It is said that when Israelis vote Left they get a Leftist government, and when they vote Right they still get a Leftist government. Conventional wisdom says this happens because the Left is so powerful in Israel the only way a Prime Minister can survive is to lean Left. If this is true, Rightist Likud is cursed.
Is a Right-leaning Likud cursed because Israelis—and a Prime Minister--know that Left is the only way to go? Or is conventional wisdom wrong?
To answer these questions, remember that Israel has become more Right—and religious. For the first time in a very long time, the Right/religious exert a growing influence in Israeli politics. They demand steadfastness. They also have a candidate for head-of-Likud, Moshe Feiglin. Their growing influence, and the extent of Feiglin’s base, suggest that Israel’s future will be determined not simply by Likud—Israel’s most powerful political party—but by how ideological and political arguments play out within Likud. Daniel Levy (who uses the following words to argue a different case), writing in The Middle East Channel, January 17, 2011, calls this growing Right/religious influence a reality that would have appeared inconceivable to Israel’s (non-religious) founders. But its presence in Likud today is real; and that reality means that Feiglin has surprising strength. It also means that the Left’s hegemony has passed.

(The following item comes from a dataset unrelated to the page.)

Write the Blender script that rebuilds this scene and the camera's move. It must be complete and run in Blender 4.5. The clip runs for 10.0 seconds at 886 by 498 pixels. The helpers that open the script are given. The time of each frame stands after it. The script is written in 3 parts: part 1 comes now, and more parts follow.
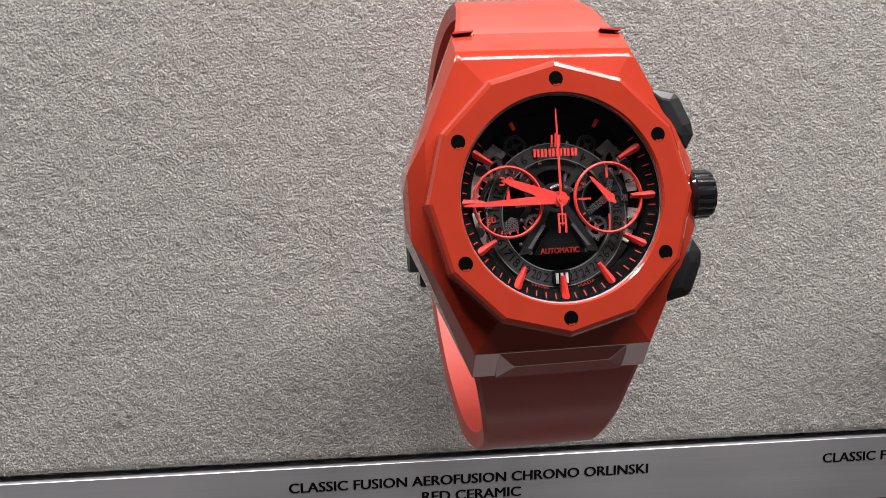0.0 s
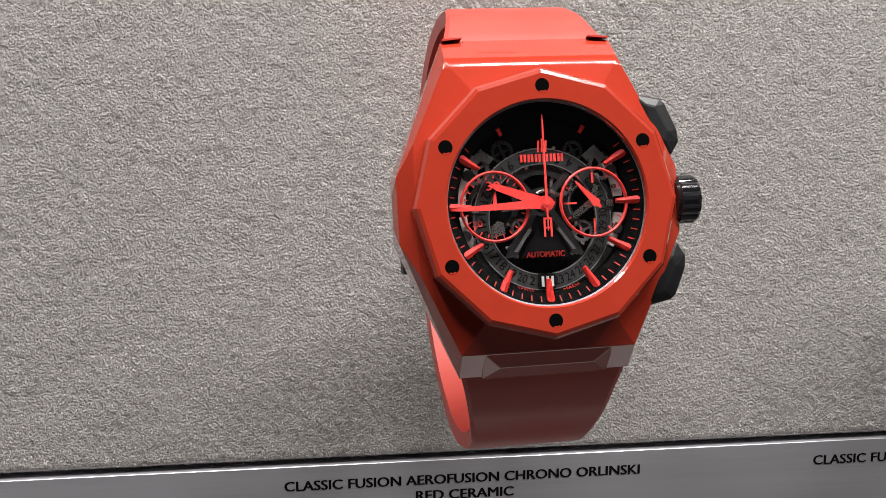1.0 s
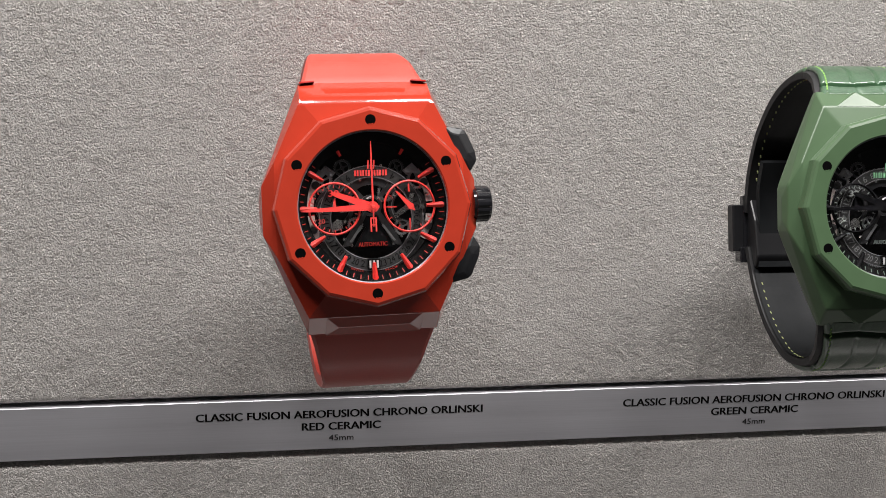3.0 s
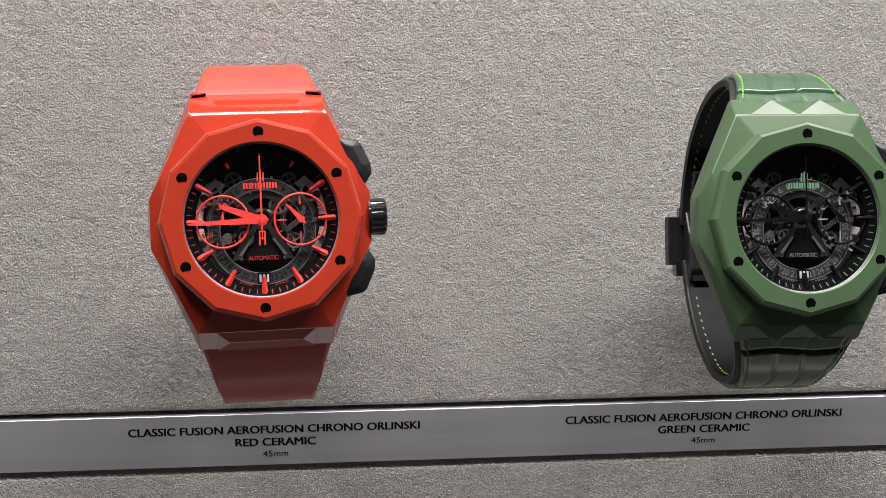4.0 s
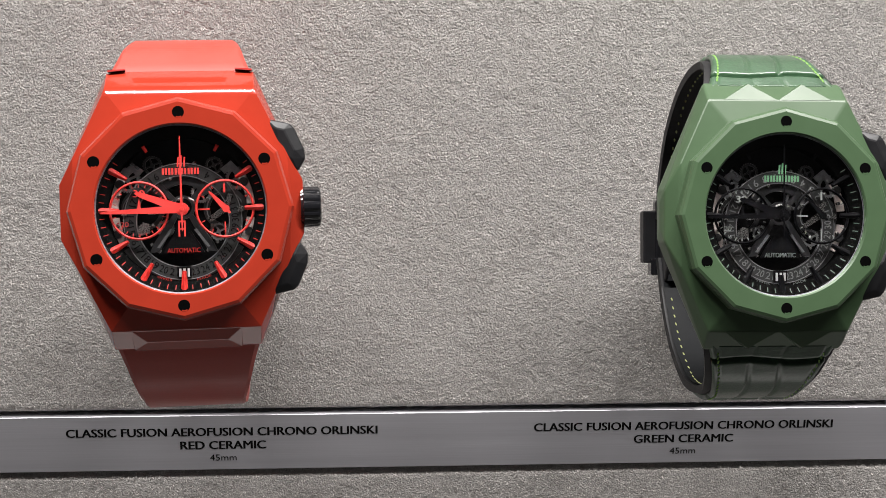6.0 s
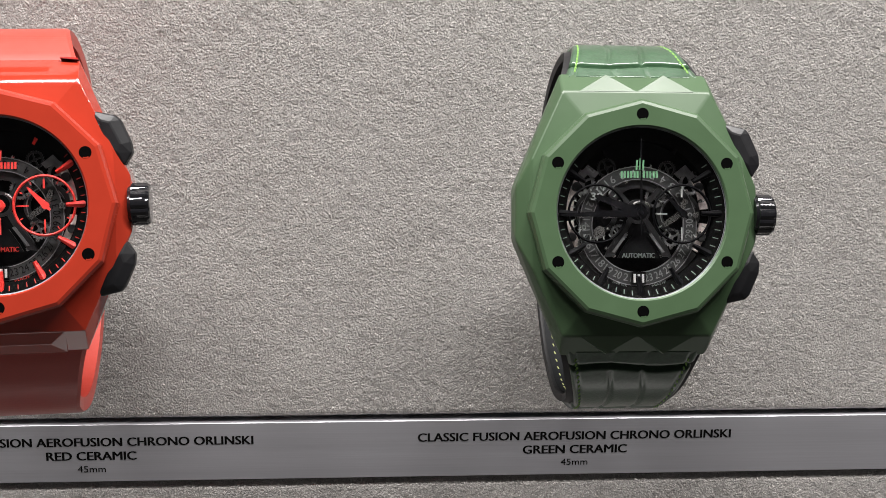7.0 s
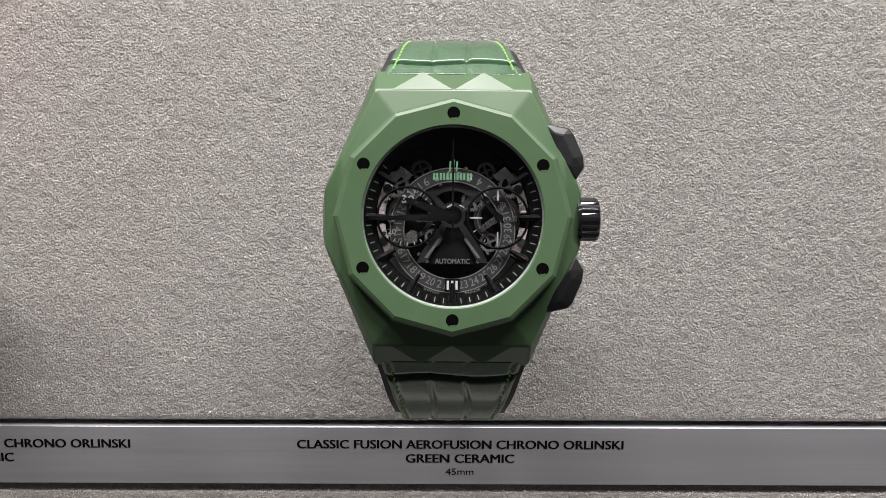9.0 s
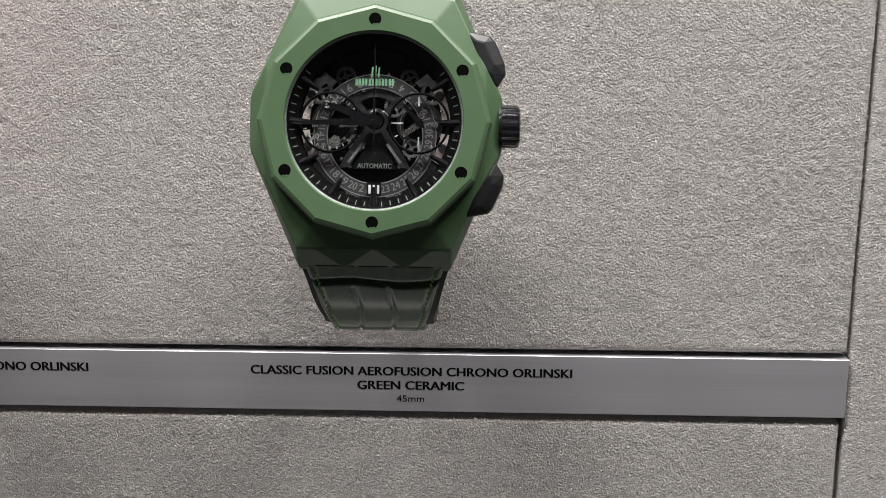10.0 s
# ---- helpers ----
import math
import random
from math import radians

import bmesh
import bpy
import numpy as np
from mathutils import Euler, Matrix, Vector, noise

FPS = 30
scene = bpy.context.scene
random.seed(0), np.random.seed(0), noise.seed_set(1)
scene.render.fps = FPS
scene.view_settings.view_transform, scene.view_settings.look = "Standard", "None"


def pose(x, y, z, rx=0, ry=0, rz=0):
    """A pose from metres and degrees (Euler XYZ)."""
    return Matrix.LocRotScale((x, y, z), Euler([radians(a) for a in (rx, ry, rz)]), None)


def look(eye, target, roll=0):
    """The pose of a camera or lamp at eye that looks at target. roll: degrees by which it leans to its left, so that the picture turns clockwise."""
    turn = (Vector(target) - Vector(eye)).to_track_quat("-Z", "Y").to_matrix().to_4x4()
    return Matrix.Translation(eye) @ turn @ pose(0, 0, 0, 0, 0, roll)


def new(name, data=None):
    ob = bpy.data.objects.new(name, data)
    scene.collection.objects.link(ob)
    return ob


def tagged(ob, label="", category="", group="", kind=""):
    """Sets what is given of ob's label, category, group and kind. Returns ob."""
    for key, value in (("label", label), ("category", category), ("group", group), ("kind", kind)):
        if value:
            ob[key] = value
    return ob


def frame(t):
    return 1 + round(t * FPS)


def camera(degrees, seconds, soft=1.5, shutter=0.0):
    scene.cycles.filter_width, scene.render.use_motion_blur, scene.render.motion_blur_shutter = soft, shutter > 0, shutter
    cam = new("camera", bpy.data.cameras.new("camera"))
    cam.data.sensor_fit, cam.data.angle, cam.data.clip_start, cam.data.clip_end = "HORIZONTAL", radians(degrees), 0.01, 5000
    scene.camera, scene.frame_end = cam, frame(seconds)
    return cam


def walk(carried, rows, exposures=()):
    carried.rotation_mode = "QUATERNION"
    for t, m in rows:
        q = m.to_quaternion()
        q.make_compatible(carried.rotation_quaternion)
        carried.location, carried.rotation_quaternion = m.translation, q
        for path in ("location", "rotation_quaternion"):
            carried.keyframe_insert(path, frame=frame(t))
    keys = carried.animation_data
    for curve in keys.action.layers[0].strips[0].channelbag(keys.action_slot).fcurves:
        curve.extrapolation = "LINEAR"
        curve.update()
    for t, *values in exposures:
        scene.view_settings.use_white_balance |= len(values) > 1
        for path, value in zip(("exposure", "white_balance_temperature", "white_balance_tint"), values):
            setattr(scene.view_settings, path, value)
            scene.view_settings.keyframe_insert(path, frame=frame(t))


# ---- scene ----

We certainly ignore Feiglin’s strength at our peril because history has changed us—and our leadership needs. First, religion in Israel is no longer the province of an unwanted minority. Also, Israel’s existence is so threatened that we no longer have the luxury of supporting an anti-Israel Leftist agenda. In a hostile world, Likud defends us with a strong pro-Israel advocacy. Likud attracts many who are both pro-Israel and religious just at a time when Leftists want to un-Jewish Israel. The Left insists that we become a multicultural smorgasbord that would destroy everything that a pro-Israel, increasingly religious Israel majority believes in. The Left opposes Israel’s majority. They know that. They also know that their hold on power is virtually over.
Why does a Likud leader want to turn Left? Likud has what Israel’s majority wants: a nationalist agenda. The Likud Platform has support from both religious and non-religious voters. More important, non-religious-but-Right Israelis see religious Jews working to defend Likud ideals. Religious nationalists gain respect with every headline against them. This respect grows because non-religious ‘centrists’ have been mugged by reality as the UN turns against Israel and the Left encourages Israel’s enemies. Those who stand most steadfast for Likud ideals are often the religious nationalist. This defense of Likud does not go unnoticed. To put this into context, Michael Zylberman, speaking of Gaza in an undated blog called, the guardian.blog, writes that ‘Every rocket fired into Israel from Gaza is like putting a leaflet for Likud into every letterbox in Israel;’ the same thing happens today with every Leftist decision to demolish homes of religious nationalists in Judea-Samaria: each destroyed home is another leaflet for Likud--but because Netanyahu rejects Likud when he allows this demolition, those ‘leaflets’ are not just for Likud, they are for Feiglin. That is Feiglin’s strength and his political lifeblood.
Feiglin does not lean Left. His message is clear. Likud members know where he stands. They also know how the world treats Israel—and how Mr. Netanyahu has reacted. He back-pedals. He chooses ‘Left’. Likud voters are mostly pro-Israel—by an overwhelming majority. Mr. Netanyahu’s rejection of Likud ideals to look Left does not sit well with this majority. Now a nationalist and religious Moshe Feiglin asks Likud for votes; suddenly, Likud has a leadership candidate who is steadfast and articulate. In a world that turns against Israel, Likud knows that Moshe Feiglin is pro-Israel and strong.
How will Likud vote on January 31? Clearly, the ideological line-in-the-sand has been drawn: Netanyahu and the Left versus Feiglin and Likud. Who stands a better chance of defending Israel in the battles to come—one who leans Left, or one who chooses Likud’s ideals?
Likud has to choose. Mr. Feiglin does not waffle or connive with the Left. He does not ignore Likud beliefs. He tells you what he believes. He speaks of his basic values—his religion and our land. You know him. You understand he is steadfast. You know that when the going gets tough—and it will, soon—he will know how to speak. He will know what is true. No one believes that he will lean Left under pressure.
This is why Mr. Feiglin must replace Mr. Netanyahu: the battles ahead will be too serious to waffle and connive. We will not survive by embracing what is anti-Likud. You know this. Mr Feiglin knows it. Mr Netanyahu does not, as his actions clearly demonstrate. Your choice, dear Likudnik, could not be more obvious.